Stored data:

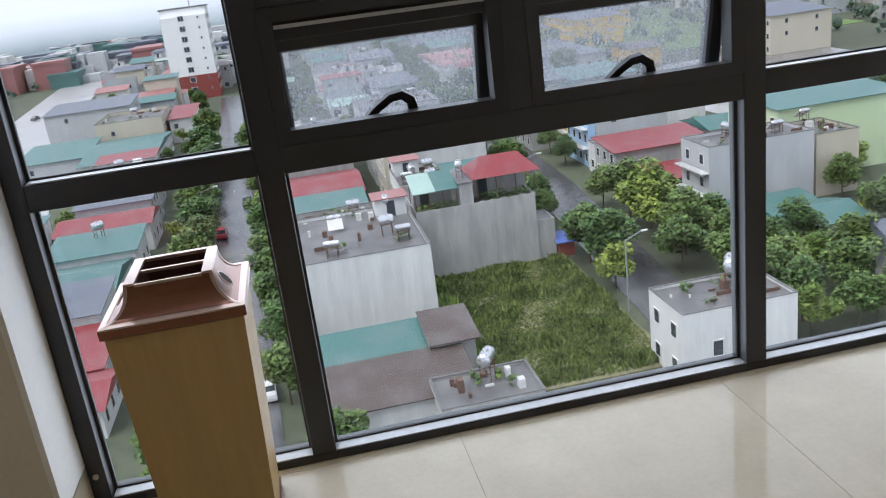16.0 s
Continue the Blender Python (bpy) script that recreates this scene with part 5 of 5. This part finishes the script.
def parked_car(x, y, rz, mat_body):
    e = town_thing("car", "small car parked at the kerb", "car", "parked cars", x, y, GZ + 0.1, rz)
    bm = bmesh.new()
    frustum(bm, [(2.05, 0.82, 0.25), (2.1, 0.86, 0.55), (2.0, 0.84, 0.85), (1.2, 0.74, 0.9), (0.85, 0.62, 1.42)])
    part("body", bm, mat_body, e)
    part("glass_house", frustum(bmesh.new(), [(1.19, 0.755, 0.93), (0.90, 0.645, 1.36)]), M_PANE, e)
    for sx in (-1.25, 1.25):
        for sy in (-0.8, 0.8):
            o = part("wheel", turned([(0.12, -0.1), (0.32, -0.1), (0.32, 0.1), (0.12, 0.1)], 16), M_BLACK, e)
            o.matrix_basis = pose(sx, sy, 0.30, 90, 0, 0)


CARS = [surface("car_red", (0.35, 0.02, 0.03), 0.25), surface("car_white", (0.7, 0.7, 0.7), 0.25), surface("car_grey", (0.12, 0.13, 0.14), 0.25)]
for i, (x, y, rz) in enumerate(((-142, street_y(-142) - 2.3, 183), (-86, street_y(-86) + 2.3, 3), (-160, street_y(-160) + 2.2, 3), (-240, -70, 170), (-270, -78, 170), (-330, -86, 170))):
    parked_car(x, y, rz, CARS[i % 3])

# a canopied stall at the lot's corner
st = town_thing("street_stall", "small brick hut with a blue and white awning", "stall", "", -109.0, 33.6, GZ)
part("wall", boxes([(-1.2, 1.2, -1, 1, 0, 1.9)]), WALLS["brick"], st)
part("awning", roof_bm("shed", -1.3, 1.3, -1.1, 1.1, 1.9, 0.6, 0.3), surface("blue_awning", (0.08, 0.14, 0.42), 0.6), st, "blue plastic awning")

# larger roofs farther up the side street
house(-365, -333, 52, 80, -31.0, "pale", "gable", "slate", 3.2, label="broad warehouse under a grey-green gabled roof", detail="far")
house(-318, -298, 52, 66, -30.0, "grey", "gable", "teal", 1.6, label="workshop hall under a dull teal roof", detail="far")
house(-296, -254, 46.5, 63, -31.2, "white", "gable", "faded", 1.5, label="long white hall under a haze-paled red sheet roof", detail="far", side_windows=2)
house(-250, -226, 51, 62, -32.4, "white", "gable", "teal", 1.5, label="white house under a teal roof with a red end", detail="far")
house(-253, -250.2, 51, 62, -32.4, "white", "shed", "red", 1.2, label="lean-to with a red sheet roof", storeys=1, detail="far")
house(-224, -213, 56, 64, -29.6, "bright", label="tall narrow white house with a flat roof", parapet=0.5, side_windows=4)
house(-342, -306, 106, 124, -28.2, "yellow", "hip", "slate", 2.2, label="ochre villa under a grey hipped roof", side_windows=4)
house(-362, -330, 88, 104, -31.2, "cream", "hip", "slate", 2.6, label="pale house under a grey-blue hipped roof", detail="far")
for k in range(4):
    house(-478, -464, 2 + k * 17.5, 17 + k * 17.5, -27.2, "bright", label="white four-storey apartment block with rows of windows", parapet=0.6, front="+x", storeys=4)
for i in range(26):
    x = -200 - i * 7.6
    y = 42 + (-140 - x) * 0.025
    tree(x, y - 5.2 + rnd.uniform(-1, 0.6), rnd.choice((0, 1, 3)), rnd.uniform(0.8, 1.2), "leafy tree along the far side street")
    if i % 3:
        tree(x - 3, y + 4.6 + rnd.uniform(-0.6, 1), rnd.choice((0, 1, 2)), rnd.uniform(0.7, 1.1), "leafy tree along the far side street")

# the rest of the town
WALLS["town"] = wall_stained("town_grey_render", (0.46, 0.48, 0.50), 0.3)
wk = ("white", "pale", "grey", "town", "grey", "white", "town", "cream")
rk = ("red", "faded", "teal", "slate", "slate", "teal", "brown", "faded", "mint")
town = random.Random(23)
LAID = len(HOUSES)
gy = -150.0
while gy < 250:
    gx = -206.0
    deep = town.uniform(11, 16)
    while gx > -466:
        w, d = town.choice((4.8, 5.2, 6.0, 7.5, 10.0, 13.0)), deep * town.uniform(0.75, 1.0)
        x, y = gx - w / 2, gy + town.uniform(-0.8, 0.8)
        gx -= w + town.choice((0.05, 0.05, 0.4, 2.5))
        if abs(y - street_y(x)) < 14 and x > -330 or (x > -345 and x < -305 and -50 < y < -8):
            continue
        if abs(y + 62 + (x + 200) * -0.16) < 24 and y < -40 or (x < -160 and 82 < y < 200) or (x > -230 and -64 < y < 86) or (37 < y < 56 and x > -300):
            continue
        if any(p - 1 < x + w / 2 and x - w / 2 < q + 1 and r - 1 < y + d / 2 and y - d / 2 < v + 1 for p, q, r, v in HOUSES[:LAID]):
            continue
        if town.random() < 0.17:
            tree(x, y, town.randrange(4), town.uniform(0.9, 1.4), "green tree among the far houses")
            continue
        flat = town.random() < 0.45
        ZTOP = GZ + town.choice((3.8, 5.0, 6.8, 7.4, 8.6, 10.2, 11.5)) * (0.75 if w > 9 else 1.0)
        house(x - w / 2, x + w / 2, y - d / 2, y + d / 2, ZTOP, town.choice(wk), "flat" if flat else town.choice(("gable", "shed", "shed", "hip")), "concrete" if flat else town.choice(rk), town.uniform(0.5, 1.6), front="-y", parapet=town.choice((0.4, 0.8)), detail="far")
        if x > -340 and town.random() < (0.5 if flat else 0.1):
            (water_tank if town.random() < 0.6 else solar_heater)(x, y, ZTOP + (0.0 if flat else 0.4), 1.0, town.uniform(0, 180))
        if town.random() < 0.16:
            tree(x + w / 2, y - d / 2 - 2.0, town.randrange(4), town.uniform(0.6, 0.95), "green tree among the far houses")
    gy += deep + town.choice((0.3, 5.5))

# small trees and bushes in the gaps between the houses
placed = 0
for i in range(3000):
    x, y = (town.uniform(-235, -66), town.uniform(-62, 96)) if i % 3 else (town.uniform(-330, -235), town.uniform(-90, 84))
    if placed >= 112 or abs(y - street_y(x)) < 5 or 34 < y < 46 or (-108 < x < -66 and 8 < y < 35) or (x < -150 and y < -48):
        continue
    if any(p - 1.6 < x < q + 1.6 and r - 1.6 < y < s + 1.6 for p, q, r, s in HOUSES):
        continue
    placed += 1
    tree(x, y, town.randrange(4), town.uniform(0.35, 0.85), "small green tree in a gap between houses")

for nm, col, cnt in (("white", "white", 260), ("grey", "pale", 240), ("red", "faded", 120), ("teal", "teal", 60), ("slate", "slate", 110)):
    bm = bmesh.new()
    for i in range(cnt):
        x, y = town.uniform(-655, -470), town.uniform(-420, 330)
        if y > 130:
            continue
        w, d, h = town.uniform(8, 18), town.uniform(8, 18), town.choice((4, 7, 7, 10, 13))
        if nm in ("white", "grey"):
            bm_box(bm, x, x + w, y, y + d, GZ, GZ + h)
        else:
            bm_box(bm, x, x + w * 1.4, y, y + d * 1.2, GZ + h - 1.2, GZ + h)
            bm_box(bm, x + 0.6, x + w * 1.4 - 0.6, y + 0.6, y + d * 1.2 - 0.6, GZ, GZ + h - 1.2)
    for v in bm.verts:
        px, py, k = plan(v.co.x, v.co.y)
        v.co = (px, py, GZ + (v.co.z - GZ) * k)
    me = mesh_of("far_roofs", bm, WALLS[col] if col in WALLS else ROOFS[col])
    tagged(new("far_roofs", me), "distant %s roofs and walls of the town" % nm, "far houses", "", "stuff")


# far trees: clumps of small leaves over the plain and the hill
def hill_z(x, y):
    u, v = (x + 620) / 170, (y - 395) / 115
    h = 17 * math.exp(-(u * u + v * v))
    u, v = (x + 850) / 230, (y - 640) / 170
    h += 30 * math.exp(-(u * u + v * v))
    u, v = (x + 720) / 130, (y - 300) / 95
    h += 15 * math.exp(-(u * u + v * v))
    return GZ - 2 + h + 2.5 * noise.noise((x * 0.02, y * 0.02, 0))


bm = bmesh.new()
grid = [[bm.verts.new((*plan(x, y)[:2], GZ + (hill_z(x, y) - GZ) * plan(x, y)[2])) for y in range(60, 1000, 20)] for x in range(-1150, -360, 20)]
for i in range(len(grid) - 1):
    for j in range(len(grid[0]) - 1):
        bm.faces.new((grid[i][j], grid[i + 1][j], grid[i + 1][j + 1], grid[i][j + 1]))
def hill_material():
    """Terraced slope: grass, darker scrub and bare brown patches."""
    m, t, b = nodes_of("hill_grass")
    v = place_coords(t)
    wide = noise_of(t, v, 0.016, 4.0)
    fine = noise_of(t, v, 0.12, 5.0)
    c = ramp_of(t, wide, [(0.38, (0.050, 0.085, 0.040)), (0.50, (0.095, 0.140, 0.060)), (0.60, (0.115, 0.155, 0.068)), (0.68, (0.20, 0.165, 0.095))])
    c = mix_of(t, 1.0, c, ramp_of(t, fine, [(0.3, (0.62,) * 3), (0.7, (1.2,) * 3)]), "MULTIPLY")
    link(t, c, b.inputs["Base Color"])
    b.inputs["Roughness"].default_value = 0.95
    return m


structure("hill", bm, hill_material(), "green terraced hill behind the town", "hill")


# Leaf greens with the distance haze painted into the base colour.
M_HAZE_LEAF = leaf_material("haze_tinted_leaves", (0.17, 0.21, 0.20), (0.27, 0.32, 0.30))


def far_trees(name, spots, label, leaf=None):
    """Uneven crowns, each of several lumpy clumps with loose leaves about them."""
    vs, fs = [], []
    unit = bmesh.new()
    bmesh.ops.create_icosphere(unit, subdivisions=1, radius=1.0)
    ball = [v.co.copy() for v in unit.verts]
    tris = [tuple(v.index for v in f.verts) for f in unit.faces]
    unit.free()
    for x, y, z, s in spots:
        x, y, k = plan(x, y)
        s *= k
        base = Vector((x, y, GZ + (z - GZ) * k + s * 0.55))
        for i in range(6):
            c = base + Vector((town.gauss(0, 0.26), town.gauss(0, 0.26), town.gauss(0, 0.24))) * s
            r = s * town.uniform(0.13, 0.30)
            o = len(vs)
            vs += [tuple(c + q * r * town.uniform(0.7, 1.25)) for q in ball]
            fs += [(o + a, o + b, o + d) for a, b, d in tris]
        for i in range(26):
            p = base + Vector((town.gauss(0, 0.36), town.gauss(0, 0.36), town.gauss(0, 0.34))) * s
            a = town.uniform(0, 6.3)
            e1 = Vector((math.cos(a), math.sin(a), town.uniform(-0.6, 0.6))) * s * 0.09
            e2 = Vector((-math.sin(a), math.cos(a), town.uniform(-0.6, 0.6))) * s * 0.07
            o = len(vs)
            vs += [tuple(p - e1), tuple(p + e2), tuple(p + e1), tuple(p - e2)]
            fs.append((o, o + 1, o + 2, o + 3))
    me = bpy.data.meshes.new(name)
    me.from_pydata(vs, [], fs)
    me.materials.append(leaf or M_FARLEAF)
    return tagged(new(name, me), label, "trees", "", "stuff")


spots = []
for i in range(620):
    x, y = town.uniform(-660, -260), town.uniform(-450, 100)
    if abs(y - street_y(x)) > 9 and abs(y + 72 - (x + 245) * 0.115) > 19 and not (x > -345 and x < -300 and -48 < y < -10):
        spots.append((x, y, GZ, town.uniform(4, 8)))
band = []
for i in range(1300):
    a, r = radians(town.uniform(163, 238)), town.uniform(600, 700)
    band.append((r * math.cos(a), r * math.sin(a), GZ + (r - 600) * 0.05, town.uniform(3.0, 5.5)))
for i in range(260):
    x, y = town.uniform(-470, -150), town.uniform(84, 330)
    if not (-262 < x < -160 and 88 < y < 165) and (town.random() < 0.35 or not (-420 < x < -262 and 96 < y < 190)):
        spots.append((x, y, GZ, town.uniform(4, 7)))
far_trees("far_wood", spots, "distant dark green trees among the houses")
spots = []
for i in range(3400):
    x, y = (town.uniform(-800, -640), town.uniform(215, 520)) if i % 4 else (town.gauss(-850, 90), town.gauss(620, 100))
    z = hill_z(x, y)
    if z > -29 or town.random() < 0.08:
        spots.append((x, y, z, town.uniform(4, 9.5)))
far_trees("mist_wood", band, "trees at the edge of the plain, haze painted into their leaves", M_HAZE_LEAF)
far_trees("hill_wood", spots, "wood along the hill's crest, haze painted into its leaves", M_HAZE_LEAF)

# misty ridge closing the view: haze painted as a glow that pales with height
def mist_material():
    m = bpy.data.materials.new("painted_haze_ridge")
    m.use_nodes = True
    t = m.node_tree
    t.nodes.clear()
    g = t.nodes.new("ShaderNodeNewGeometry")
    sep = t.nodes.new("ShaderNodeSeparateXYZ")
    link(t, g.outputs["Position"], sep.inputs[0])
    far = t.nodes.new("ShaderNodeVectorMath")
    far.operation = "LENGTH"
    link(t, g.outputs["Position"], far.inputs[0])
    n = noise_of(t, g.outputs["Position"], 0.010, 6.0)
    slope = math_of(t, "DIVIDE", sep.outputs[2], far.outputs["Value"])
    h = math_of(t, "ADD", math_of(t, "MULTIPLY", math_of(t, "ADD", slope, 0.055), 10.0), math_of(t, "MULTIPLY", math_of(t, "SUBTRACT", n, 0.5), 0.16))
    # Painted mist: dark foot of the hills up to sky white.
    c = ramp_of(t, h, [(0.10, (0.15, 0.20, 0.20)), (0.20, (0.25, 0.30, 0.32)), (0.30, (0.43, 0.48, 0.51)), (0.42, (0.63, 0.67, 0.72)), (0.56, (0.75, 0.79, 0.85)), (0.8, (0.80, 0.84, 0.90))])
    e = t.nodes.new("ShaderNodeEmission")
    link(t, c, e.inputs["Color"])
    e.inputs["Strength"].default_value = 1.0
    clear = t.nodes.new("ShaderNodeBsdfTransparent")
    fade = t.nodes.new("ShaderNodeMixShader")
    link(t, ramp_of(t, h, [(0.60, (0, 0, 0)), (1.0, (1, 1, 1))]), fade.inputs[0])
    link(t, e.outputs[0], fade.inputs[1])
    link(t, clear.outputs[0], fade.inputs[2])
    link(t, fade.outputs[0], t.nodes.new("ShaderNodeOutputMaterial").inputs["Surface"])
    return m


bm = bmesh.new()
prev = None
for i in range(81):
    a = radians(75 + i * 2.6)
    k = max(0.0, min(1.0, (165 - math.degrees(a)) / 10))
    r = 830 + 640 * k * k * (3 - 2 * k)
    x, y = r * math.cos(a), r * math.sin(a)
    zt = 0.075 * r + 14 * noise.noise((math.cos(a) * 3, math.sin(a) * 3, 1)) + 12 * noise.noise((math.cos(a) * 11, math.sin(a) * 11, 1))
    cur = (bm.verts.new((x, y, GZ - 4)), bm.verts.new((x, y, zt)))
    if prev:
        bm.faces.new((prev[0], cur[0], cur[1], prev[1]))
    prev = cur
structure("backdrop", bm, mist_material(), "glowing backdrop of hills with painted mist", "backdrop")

Exercise instructions: Make an exact copy of the lines from the top of the material through the line with "parked_car(x, y, rz, CARS[i % 3])", pictures excluded.

Written answer:
16.0 s
Continue the Blender Python (bpy) script that recreates this scene with part 5 of 5. This part finishes the script.
def parked_car(x, y, rz, mat_body):
    e = town_thing("car", "small car parked at the kerb", "car", "parked cars", x, y, GZ + 0.1, rz)
    bm = bmesh.new()
    frustum(bm, [(2.05, 0.82, 0.25), (2.1, 0.86, 0.55), (2.0, 0.84, 0.85), (1.2, 0.74, 0.9), (0.85, 0.62, 1.42)])
    part("body", bm, mat_body, e)
    part("glass_house", frustum(bmesh.new(), [(1.19, 0.755, 0.93), (0.90, 0.645, 1.36)]), M_PANE, e)
    for sx in (-1.25, 1.25):
        for sy in (-0.8, 0.8):
            o = part("wheel", turned([(0.12, -0.1), (0.32, -0.1), (0.32, 0.1), (0.12, 0.1)], 16), M_BLACK, e)
            o.matrix_basis = pose(sx, sy, 0.30, 90, 0, 0)


CARS = [surface("car_red", (0.35, 0.02, 0.03), 0.25), surface("car_white", (0.7, 0.7, 0.7), 0.25), surface("car_grey", (0.12, 0.13, 0.14), 0.25)]
for i, (x, y, rz) in enumerate(((-142, street_y(-142) - 2.3, 183), (-86, street_y(-86) + 2.3, 3), (-160, street_y(-160) + 2.2, 3), (-240, -70, 170), (-270, -78, 170), (-330, -86, 170))):
    parked_car(x, y, rz, CARS[i % 3])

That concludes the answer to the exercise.